— Task —
Write the data out again exactly, with no pictures.

— Recorded information —
::::::::

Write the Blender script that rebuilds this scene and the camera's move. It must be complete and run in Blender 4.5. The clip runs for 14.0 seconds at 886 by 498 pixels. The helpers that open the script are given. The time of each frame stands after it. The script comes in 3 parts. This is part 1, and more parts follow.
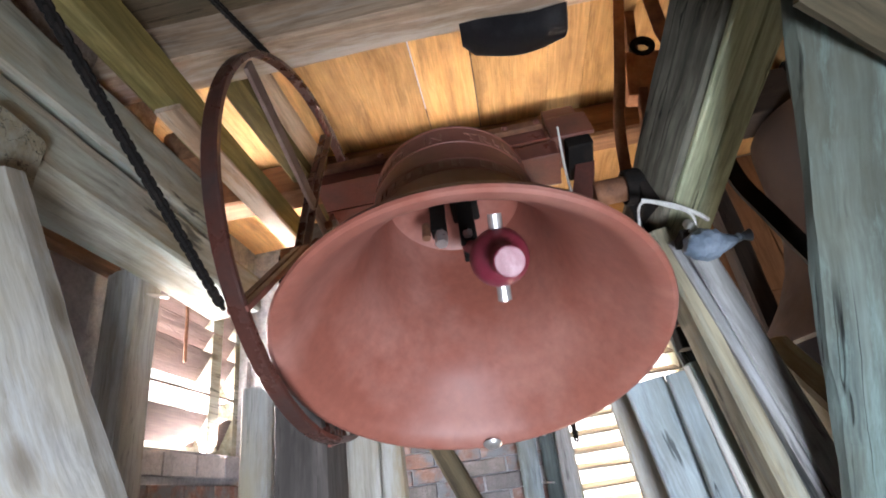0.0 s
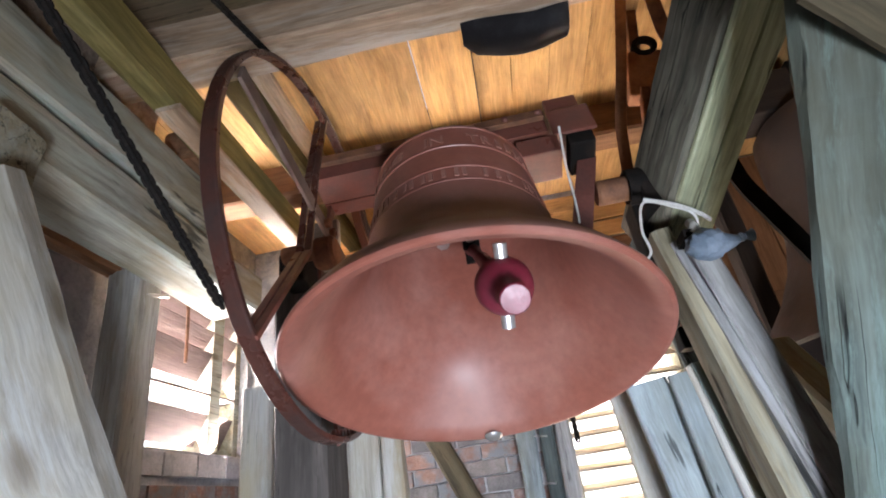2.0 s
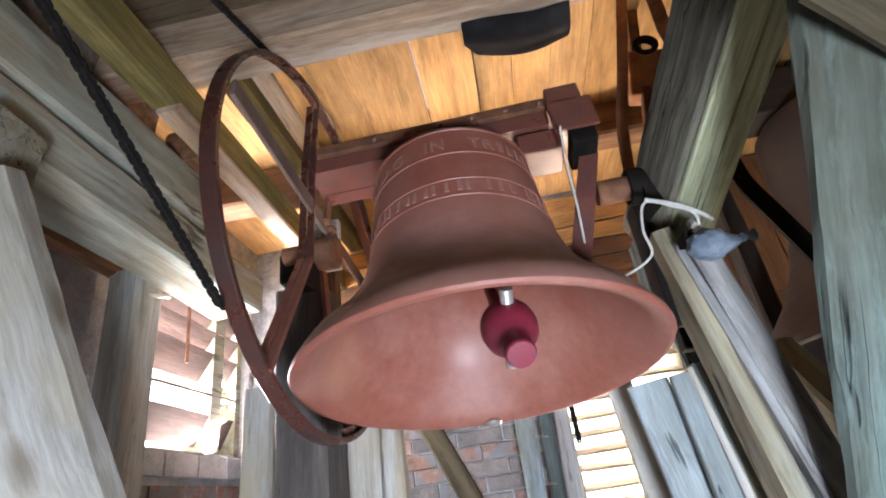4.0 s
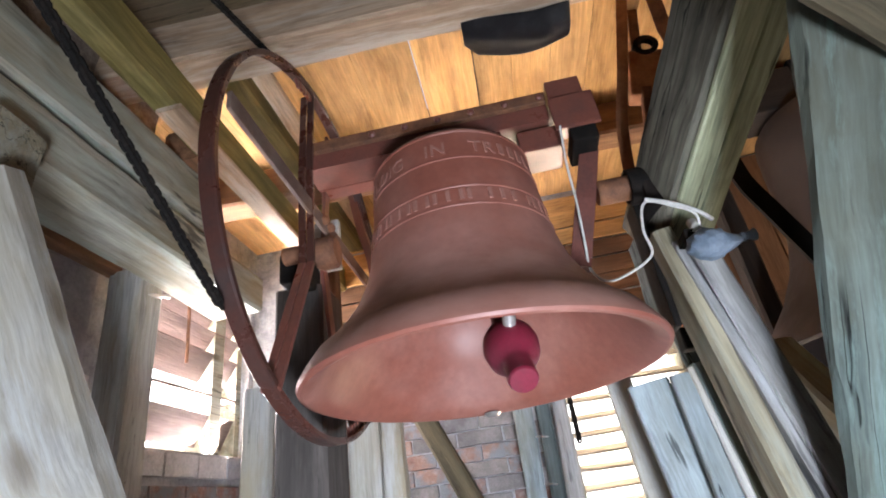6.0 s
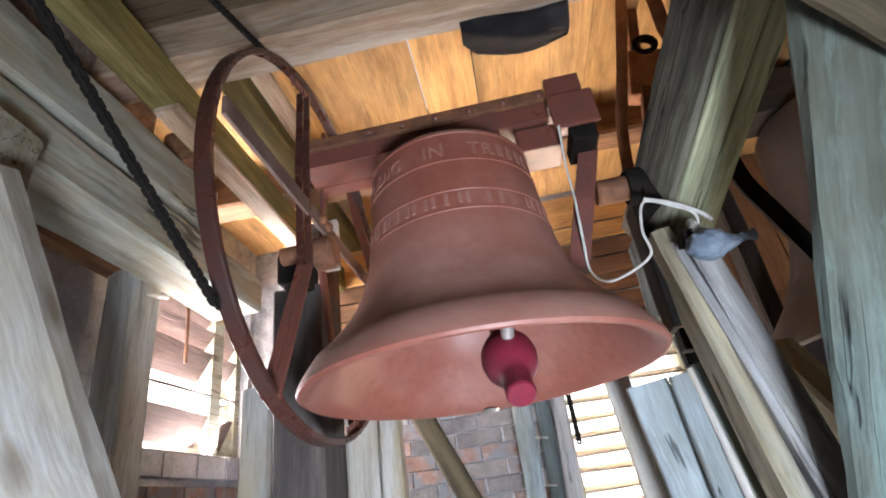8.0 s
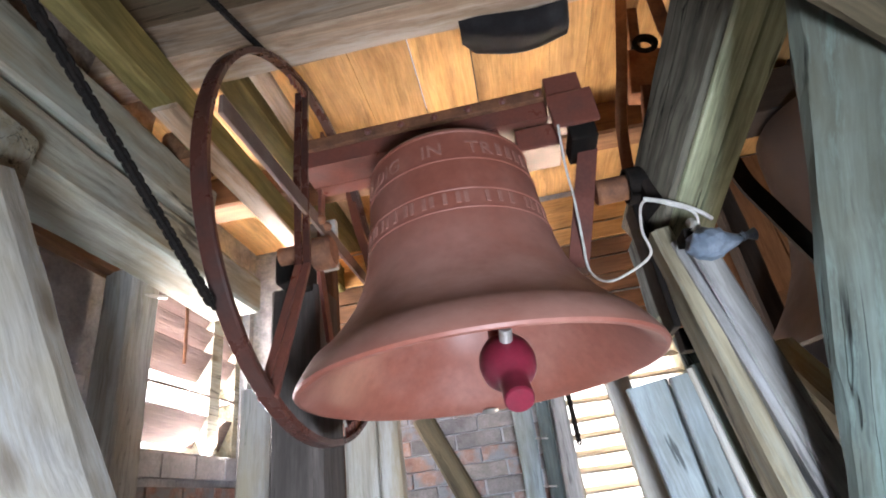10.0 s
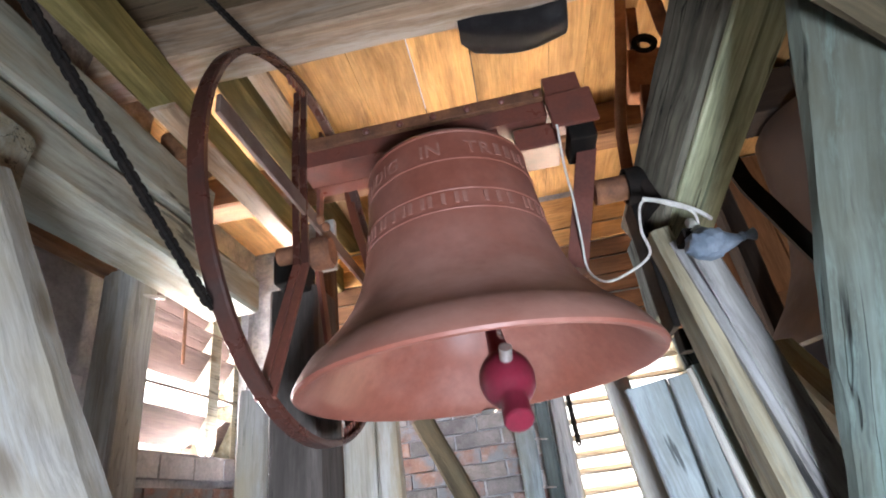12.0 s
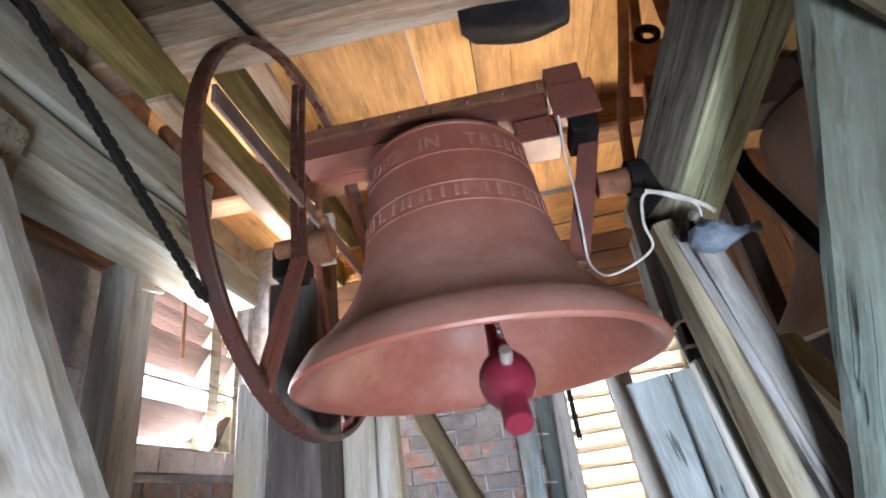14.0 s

::::::::

— Solved exercise —
Write the Blender script that rebuilds this scene and the camera's move. It must be complete and run in Blender 4.5. The clip runs for 14.0 seconds at 886 by 498 pixels. The helpers that open the script are given. The time of each frame stands after it. The script comes in 3 parts. This is part 1, and more parts follow.
0.0 s
2.0 s
4.0 s
6.0 s
8.0 s
10.0 s
12.0 s
14.0 s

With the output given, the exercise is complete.